Which brings me to a second problem: no such “community” exists. Rather this word salad refers to a series of incommensurable, unconnected categories. For instance, the “I” stands for “intersex,” a small group of people with rare genetic defects. They are no more likely than the rest of us to be attracted to members of the same sex or to enjoy cross-dressing.
To muddy the waters even further, racism was (predictably) thrown into the mix. “This is far more than a far-right transphobic protest,” opined one speaker, a graduate student at Carleton University. “They are fundamentally racist and they are going to come for us.”
But even the ‘anti-racists’ on the call were forced to acknowledge the involvement of Muslim Canadians in the 1 Million March; undoubtedly a reflection of the community’s own adverse history with female genital mutilation (FGM). (Muslim parents are understandably concerned about their daughters undergoing similar procedures under the guise of “gender-affirming care”.)
Following the lead of the prime minister, the speakers parroted the progressive talking point that the ostensibly organic involvement of “parent, religious faith and ethnic communities” was, in reality, just a ruse to obscure the fact that (white) far-right actors were the ones pulling the strings behind the scenes. Some on the call even took to infantilizing Muslims and other minority groups involved in the movement; one asserted that, “hate can come in a lot of forms and it often comes from ignorance.”
Sadly, I was not at all surprised by their dismissive and haughty attitude toward ethnoreligious minorities who don’t fit the progressive script.
I come from a long line of protestors, dating back to the civil rights movement of the 1950s and 1960s. I’ve seen (and participated in) dozens of counter-protests; more than enough to know that this is not a counter-protest.
The Quaker faith’s idea of “witness” helped to define counter-protests for centuries. Quakers sought to bring about social change through encounters in which people witnessed the “inner light” inside another person and were drawn together to share their light. For that reason, it is important that people be able to engage in dialogue with ‘the other side’ and, ideally, find common ground. Counter-protesters understand that the people they are confronting are their fellow citizens (and moral equals), who, accordingly, are entitled to the exact same freedoms of expression and protest they are.
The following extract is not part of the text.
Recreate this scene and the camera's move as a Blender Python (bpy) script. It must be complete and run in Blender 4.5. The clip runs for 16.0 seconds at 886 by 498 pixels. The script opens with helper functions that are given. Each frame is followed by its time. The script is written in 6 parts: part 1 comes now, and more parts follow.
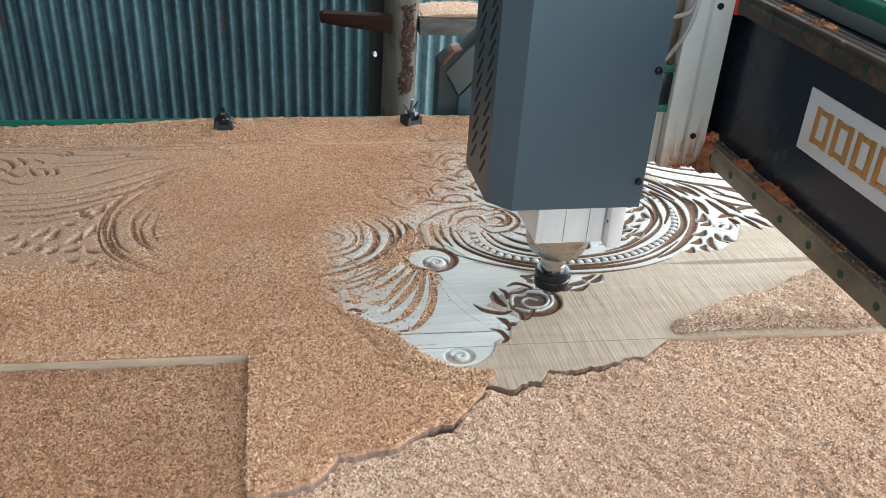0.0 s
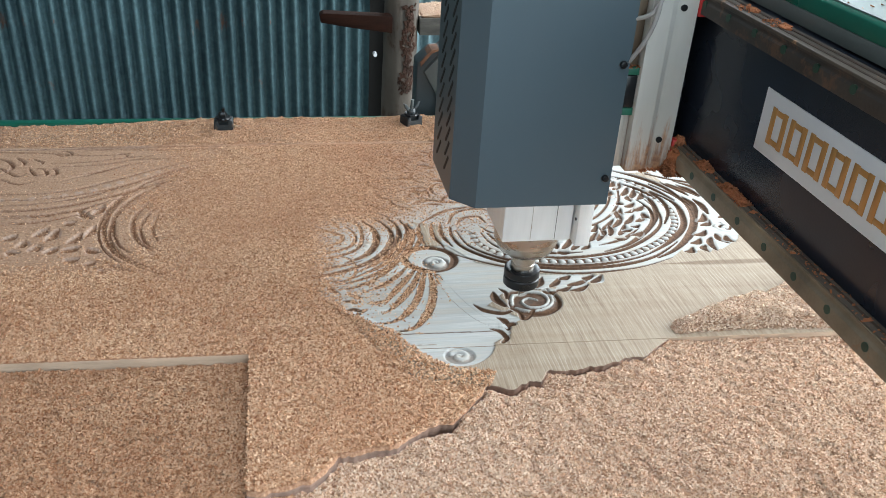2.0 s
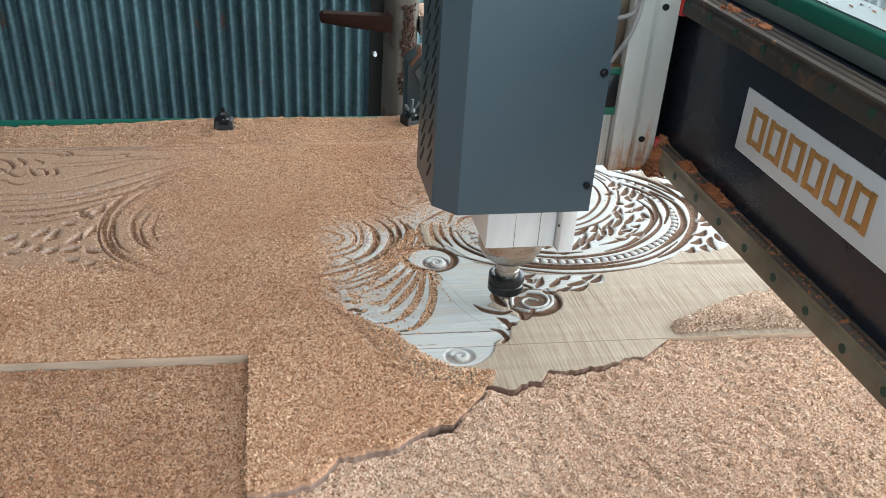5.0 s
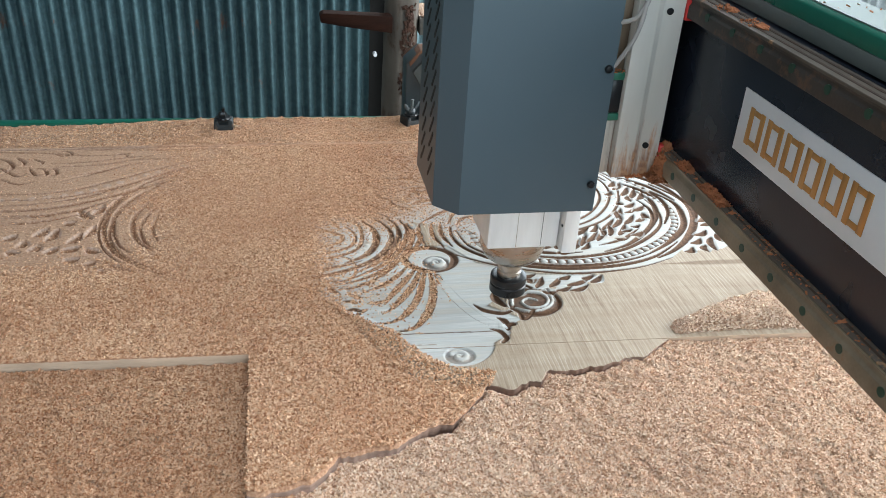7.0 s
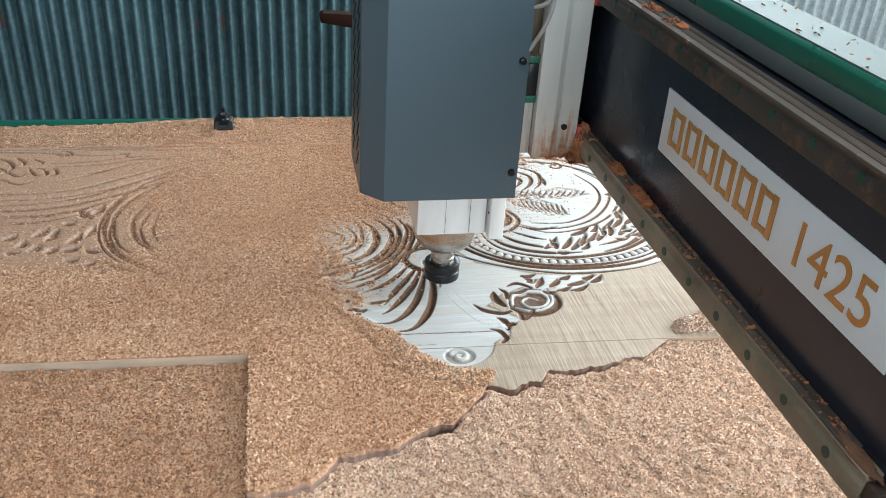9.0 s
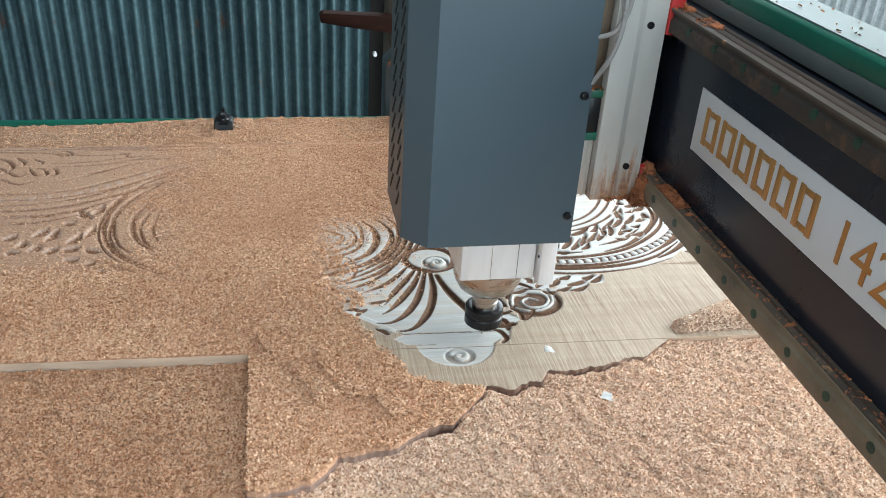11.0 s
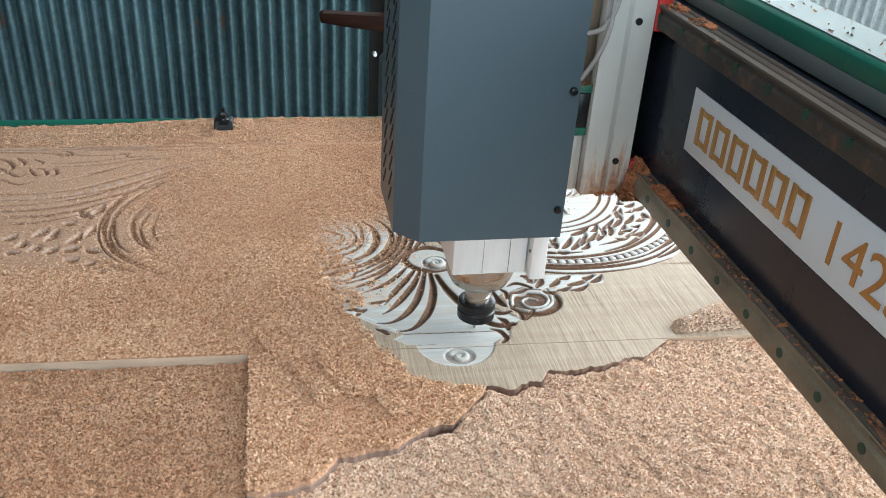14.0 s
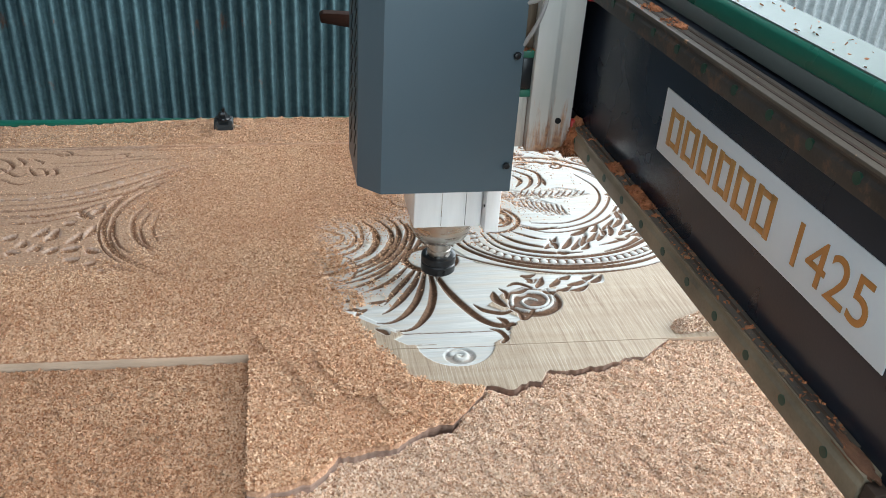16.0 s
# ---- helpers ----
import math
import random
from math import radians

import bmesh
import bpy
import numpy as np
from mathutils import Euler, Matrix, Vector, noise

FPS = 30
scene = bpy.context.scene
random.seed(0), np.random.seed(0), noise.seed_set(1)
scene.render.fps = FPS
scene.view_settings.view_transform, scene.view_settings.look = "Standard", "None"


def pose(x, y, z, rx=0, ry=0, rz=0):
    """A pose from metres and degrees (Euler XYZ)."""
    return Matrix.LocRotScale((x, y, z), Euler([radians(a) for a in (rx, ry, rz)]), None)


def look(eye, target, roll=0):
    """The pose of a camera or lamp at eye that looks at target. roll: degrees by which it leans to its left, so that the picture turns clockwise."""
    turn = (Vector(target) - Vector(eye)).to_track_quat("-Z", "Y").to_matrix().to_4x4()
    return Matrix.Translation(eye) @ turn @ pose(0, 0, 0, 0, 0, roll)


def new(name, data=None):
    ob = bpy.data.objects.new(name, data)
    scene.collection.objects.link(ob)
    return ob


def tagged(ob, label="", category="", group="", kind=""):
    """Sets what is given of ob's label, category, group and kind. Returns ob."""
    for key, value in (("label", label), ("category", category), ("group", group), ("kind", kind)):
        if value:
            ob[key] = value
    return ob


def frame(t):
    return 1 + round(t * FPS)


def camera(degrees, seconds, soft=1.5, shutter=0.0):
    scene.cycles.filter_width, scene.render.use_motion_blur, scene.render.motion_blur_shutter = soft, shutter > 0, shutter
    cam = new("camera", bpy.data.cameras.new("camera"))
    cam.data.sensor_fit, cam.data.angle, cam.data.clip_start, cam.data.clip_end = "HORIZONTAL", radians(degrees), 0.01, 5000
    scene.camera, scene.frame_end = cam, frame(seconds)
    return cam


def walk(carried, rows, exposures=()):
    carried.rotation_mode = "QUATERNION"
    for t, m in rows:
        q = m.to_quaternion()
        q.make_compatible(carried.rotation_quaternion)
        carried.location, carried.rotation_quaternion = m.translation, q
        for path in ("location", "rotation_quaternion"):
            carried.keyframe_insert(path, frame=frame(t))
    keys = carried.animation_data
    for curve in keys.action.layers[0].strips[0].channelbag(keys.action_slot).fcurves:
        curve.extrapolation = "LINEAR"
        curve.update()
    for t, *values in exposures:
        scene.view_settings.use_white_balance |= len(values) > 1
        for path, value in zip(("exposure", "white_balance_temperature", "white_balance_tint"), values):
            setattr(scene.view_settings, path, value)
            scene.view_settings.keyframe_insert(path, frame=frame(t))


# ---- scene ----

But progressive courtiers do not see people like me in that way. Because I deviate, just a little, from their orthodoxy, I am understood to be a fascist, racist, transphobe, above all, an enemy who must be silenced. As such, I have forfeited all those protections, as have the thousands of comrades who will join me on Wednesday. Any opinions we express will, axiomatically, be “hate speech,” because it falls outside of the bounds deemed acceptable by the omniscient courtiers.
This explains how, with no trace of irony, the courtiers complained that we were becoming harder to spy on, intimidate and dox. In the same breath, they discussed their plan to jot down the license plate numbers of protestors for storage in a central database of “hate groups”.
This truly is the Age of the Counterfeit. Whatever these monsters are that are shambling around in the flayed skin of the trade union movement are, they are not trade unions. They are organizations that engage in the monitoring and harassment of parents whose only crime is being concerned about their children’s safety at school. They have become the enemy of the workers, the workers’ tormenters.
Stuart Parker is a Vancouver-based writer and broadcaster who serves as president of Los Altos Institute, a socialist think tank.